Nokia advances share buyback program with latest acquisition

Published 26/03/2025, 21:38
Nokia advances share buyback program with latest acquisition

ESPOO - Nokia Oyj (HEL:HE:NOKIA) has completed another phase of its share buyback program, acquiring a total of 2,818,205 shares across several European trading venues on March 26, 2025. The average weighted purchase price per share was €4.96, amounting to a total expenditure of €13,991,824 for the day’s transactions.
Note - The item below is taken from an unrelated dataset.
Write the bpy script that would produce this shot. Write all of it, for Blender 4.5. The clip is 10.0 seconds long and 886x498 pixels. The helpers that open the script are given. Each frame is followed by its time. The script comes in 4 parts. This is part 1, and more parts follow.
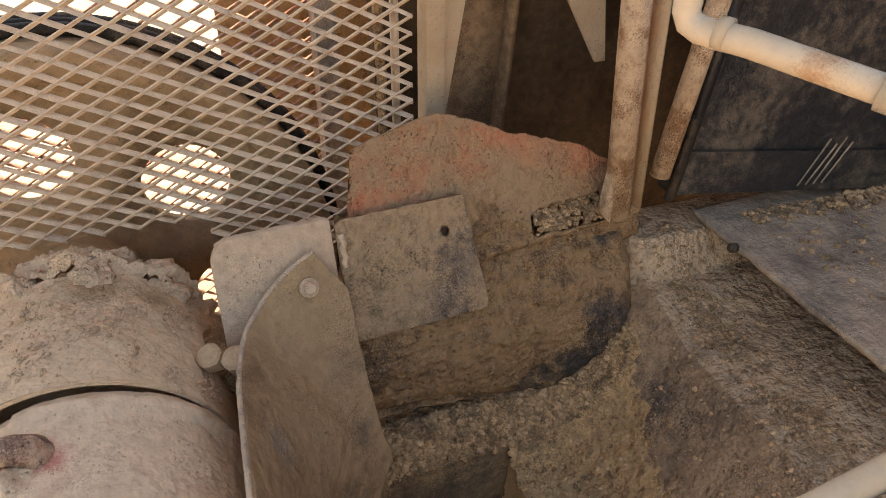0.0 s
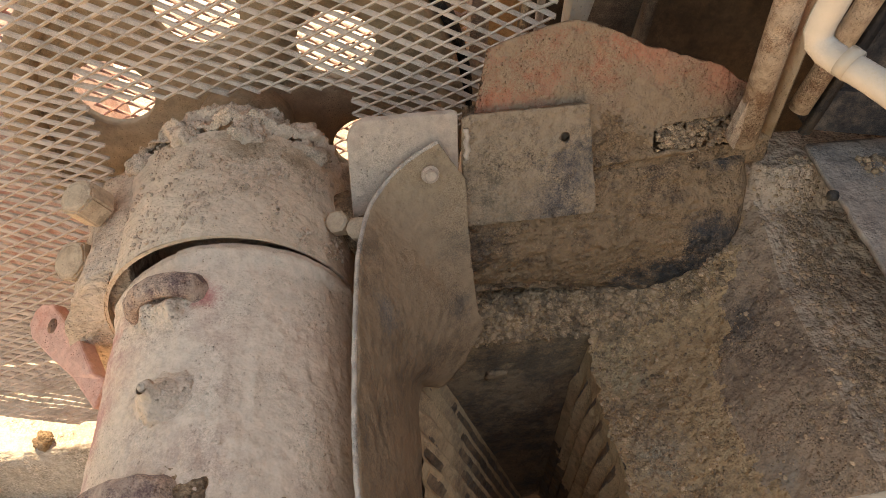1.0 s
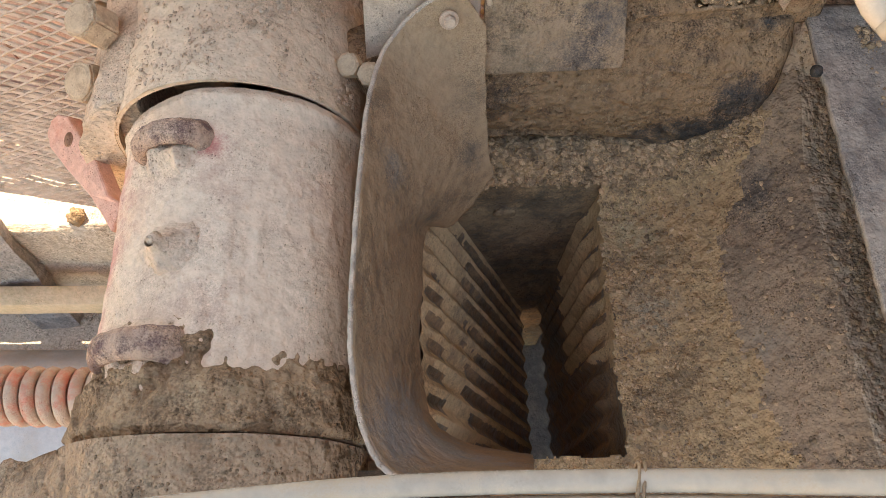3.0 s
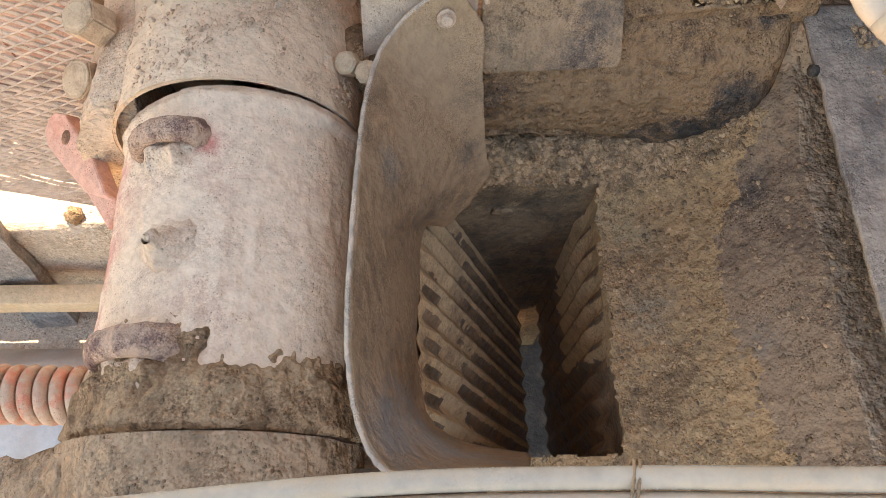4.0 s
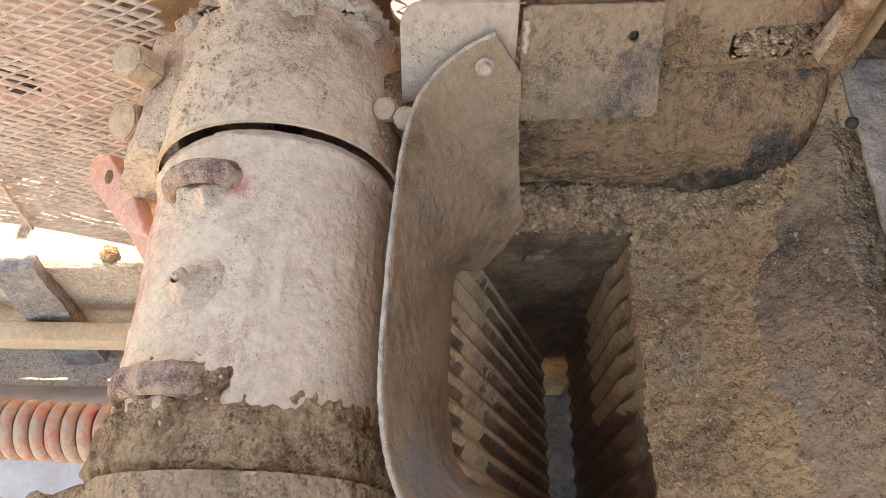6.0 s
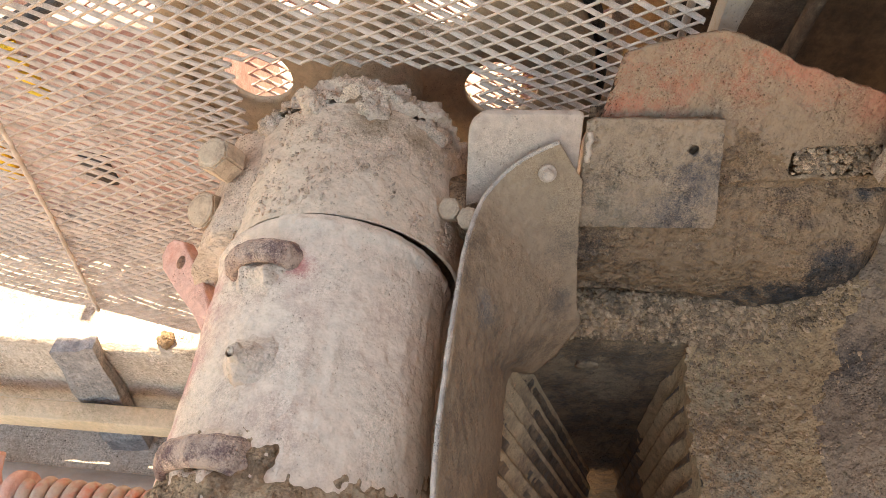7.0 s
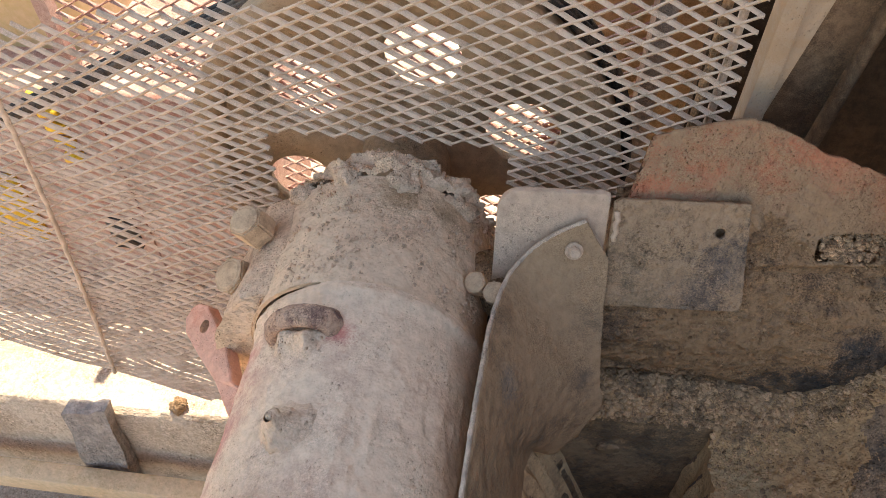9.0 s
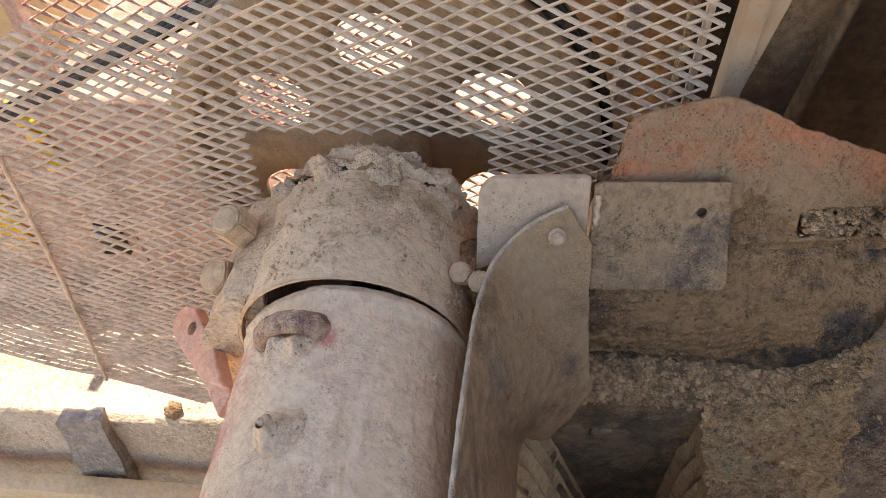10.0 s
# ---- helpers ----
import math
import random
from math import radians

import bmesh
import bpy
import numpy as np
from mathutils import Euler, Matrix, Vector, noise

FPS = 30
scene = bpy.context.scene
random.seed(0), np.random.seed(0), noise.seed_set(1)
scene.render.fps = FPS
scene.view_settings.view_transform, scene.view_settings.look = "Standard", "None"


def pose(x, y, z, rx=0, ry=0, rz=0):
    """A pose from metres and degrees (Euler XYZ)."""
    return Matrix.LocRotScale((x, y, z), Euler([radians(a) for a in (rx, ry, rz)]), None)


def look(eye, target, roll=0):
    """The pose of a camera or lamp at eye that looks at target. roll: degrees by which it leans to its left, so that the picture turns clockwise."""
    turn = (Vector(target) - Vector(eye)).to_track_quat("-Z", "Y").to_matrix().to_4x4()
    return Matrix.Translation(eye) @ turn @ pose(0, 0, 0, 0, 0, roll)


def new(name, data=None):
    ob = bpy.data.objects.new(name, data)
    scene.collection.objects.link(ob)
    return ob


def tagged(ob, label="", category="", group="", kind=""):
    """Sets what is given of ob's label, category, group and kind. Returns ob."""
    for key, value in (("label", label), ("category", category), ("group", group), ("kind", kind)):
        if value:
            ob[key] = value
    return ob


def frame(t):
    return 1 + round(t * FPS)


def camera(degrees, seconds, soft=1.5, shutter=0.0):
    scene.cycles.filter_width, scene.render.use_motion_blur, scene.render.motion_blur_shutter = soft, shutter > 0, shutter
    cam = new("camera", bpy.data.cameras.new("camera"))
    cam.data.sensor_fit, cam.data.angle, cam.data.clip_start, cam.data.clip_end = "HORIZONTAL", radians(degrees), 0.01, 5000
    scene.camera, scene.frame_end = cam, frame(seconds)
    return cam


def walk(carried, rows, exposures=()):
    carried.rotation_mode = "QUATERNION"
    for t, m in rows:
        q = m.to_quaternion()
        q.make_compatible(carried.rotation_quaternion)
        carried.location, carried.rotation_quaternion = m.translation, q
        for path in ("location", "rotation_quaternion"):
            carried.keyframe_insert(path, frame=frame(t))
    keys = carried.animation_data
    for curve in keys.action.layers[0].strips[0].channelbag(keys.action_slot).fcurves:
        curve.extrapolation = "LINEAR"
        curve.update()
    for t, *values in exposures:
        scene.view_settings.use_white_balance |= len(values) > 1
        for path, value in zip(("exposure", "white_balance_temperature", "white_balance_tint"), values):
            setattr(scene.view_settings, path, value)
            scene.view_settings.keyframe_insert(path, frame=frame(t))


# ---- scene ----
cam = camera(62.0, 10.0, soft=0.8)
PATH = [
    (0, (0.004, 0.038, 1.913), (0.592, 1.581, 0.785), 0.8),
    (0.5, (0.0, -0.024, 2.002), (0.322, 1.427, 0.664), 1.2),
    (1, (0.031, 0.045, 2.075), (0.215, 1.35, 0.571), 1.8),
    (1.5, (0.062, 0.151, 2.117), (0.178, 1.231, 0.437), 2.6),
    (2, (0.076, 0.203, 2.125), (0.157, 1.074, 0.326), 3.3),
    (2.5, (0.078, 0.194, 2.136), (0.148, 0.995, 0.305), 3.7),
    (3, (0.076, 0.166, 2.152), (0.15, 0.947, 0.312), 4.2),
    (4.5, (0.079, 0.163, 2.151), (0.157, 0.944, 0.312), 4.6),
    (5, (0.078, 0.169, 2.148), (0.153, 0.947, 0.307), 4.4),
    (5.2, (0.078, 0.169, 2.148), (0.149, 0.951, 0.309), 4.0),
    (6.3, (0.057, 0.152, 2.15), (0.024, 1.125, 0.403), 0.0),
    (6.5, (0.054, 0.148, 2.152), (-0.013, 1.173, 0.436), -0.8),
    (7, (0.04, 0.131, 2.162), (-0.079, 1.274, 0.525), -1.5),
    (7.5, (0.034, 0.123, 2.166), (-0.113, 1.358, 0.599), -1.5),
    (8, (0.029, 0.12, 2.168), (-0.137, 1.404, 0.643), -1.1),
    (8.5, (0.019, 0.119, 2.166), (-0.156, 1.421, 0.657), -0.8),
    (9, (0.018, 0.119, 2.165), (-0.15, 1.421, 0.656), -0.5),
    (9.5, (0.029, 0.121, 2.162), (-0.124, 1.422, 0.65), -0.4),
    (10, (0.036, 0.117, 2.159), (-0.114, 1.41, 0.64), -2.4),
]
EXPOSURES = [(0.0, 1.44, 9100, 9), (0.5, 1.25, 9000, 7), (1.0, 1.45, 8500, 4), (2.5, 1.81, 7800, 3), (4.5, 2.05, 7600, 3), (5.2, 2.05, 7700, 3), (6.5, 2.1, 7700, 3), (7.5, 1.76, 7600, 4), (9.0, 1.46, 7300, 5), (10.0, 1.46, 7300, 5)]
walk(cam, [(t, look(eye, target, roll)) for t, eye, target, roll in PATH], EXPOSURES)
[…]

The buyback initiative, which began on November 25, 2024, follows the company’s announcement on November 22, 2024, that its board had authorized the repurchase of shares to mitigate the dilutive effect of stock issued to Infinera (NASDAQ:INFN) Corporation’s shareholders and certain stock-based incentives. The program, which is in accordance with the Market Abuse Regulation (EU) 596/2014 and the European Commission’s delegated regulation (EU) 2016/1052, as well as the authorization from Nokia’s Annual General Meeting on April 3, 2024, is set to conclude by December 31, 2025, at the latest.
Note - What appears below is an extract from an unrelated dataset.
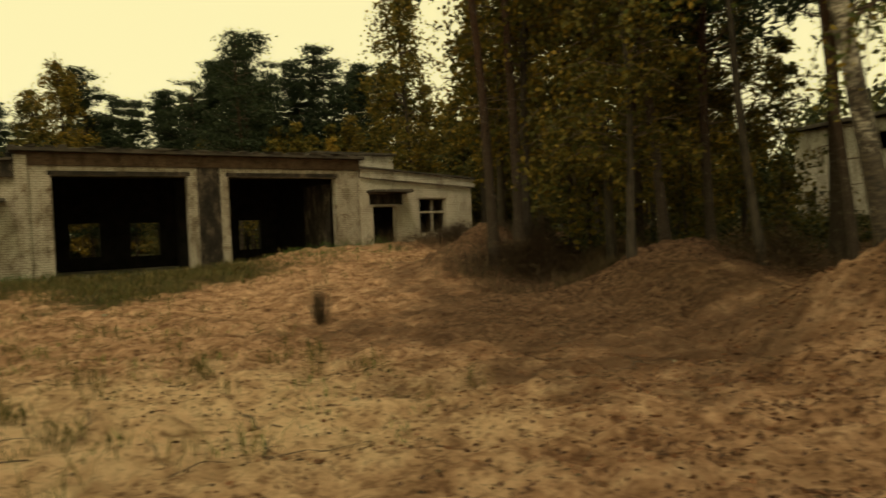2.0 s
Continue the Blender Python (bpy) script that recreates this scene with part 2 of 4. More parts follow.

Nokia’s goal is to acquire up to 150 million shares, with a maximum total spend of €900 million. With the latest acquisition, Nokia now holds 200,047,080 of its own shares. The share buyback is part of the company’s capital allocation strategy, aimed at optimizing shareholder value.
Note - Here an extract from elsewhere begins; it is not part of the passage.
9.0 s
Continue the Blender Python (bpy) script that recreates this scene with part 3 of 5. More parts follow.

Nokia, a leader in B2B technology and innovation, is known for its advancements in fixed, mobile, and cloud networking solutions. With a century-long history of creating value through intellectual property rights and research led by the award-winning Nokia Bell Labs, the company prides itself on its high-performance network solutions that integrate seamlessly into various ecosystems.

The details of the share acquisitions on March 26 are attached to the press release statement. This move by Nokia reflects its ongoing commitment to managing its capital effectively and supporting its long-term strategy.